A low loader is basically a trailer, that a car can be loaded onto. The core crew of Director, Director of Photography, Script Supervisor and 1st Assistant Director all sit in a booth at the front of the trailer (near the lorry pulling it), while the actors perform their scenes within the car. Being low to the ground, it creates the illusion of the actors driving, but allows them to concentrate on acting. This is still not the main reason for using a low loader, which is that it allows cameras to be placed nearly anywhere around the car without causing obstruction or danger to other road users.
The low loader performed many circuits, with the cameras angles being changed between takes. Bickers finally took the vehicle away at 1:30am.

One final static in-car scene had to be captured before we could wrap on the project. This was Laurie holding a bottle of wine while sat in the car. Finally at 2:30am, we were wrapped!

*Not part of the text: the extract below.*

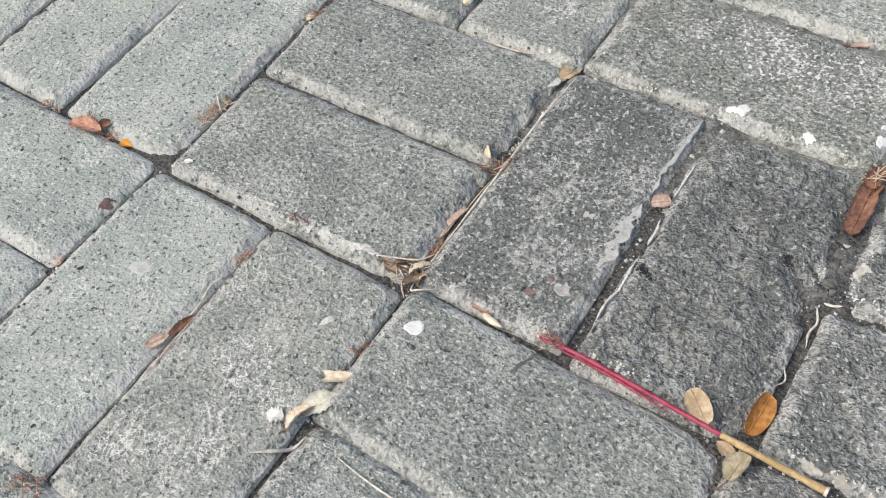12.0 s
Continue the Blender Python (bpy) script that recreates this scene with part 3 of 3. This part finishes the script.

After dropping James and Laurie home and saying some final goodbyes, I headed back to East London and finally managed to clamber into bed at 4:30am. Now there is just the wrap party to survive on Weds 18th March and then Sins of London is officially closed.....just post production to go!

Sunday 1 March 2009

Twitter

I am now on Twitter, so you can follow developments on projects, shoots or whatever else is being mused upon at that moment at: http://twitter.com/michaelbeddoes

Uploaded Twitterberry to my phone, so can also do live updates from shoots and sets.

UPDATE: New Project and developing news on an exisitng ones

So, the first bit of news is that there is a new, exciting project on the horizon. I cannot go into plot details without giving too much away, but its working title is The Animator and it is by an a friend of mine, Kate Plummer. The concept is one of the most original ideas I have heard in a long time and she has agreed that upon its completion I am free to produce it. The script deadline she set herself is 1st April, so more details on how it reads as a screenplay will be coming soon.

On the project formerly known as Who Killed Randall?, I am meeting the director Benedict Sampays in Birmingham tomorrow evening to discuss final script revision and to see a draft of the first 60 pages. Again, more details to come.

Finally, the series of short films known as Sins of London starts filming this Thursday. I will be heading down to London Wednesday to get ready for the 12 days of early starts and late nights that will obviously come from such a short shoot. It will be exciting but very very hard work. I will try and add things on here about it when I get a moment.